Egypt's ailing pound continues its depreciation, recording a new all-time low on Tuesday with an average of LE6.92 to the dollar, data from the Egyptian central bank showed.
"It is traded in the black market with an average of LE7.55 to the dollar," said Hani Genena, the head of research at Pharos Investment Bank.
Genena added that the Egyptian pound would take time to recover from devaluation, as there are liabilities the government needs to address in order to restore the stability of the currency.
Earlier this month, Qatar, Libya and Turkey pledged a total of $6 billion to help boost Egypt's economy. The country’s foreign reserves stand at $13.4 billion.
"The coming dollars will cover Egypt's imports of staple commodities and to pay back the dues of the foreign oil companies, so perhaps by the fourth quarter of the current year 2013 we may see the Egyptian pound's upturn," Genena told Ahram Online.
The downward slide against the dollar could help shrink the country's trade deficit through reducing imports, according to Genena.

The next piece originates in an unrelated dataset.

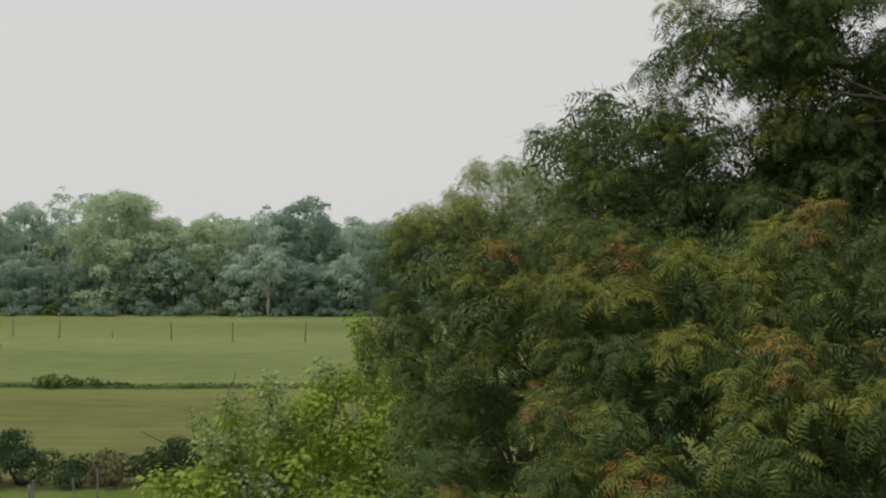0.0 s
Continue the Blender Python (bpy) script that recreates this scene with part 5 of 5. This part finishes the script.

Egypt's trade balance deficit decreased by 12 percent in January 2013 over the same month in 2012, registering LE17.79 billion (roughly $2.5 billion) in January 2013 versus LE20.2 billion a year earlier.
The Central Bank of Egypt (CBE) last week held an exceptional foreign exchange auction of $600 million that aimed at ensuring Egypt may continue to import essentials such as wheat, meat and cooking oil. The auction resulted in a cut-off price of LE 6.8720 to the dollar.
Egypt’s government is trying to accommodate the preconditions of the International Monetary fund (IMF) to obtain the eluded $4.8 billion loan, having updated its 2013/14 budget to meet the IMF's needed measures.
The IMF and Egypt hope to conclude talks for a loan deal "in the coming weeks," they said in a joint statement on Sunday.
The statement came after IMF managing director Christine Lagarde met an Egyptian delegation in Washington last weekend that included Central Bank of Egypt Governor Hisham Ramez and Finance Minister Al-Morsi Hegazy.
The Egyptian officials "are firmly committed to addressing Egypt's economic and financial challenges with the objective of restoring sustained and socially-balanced growth, and they are already taking encouraging actions in this direction," the brief statement read.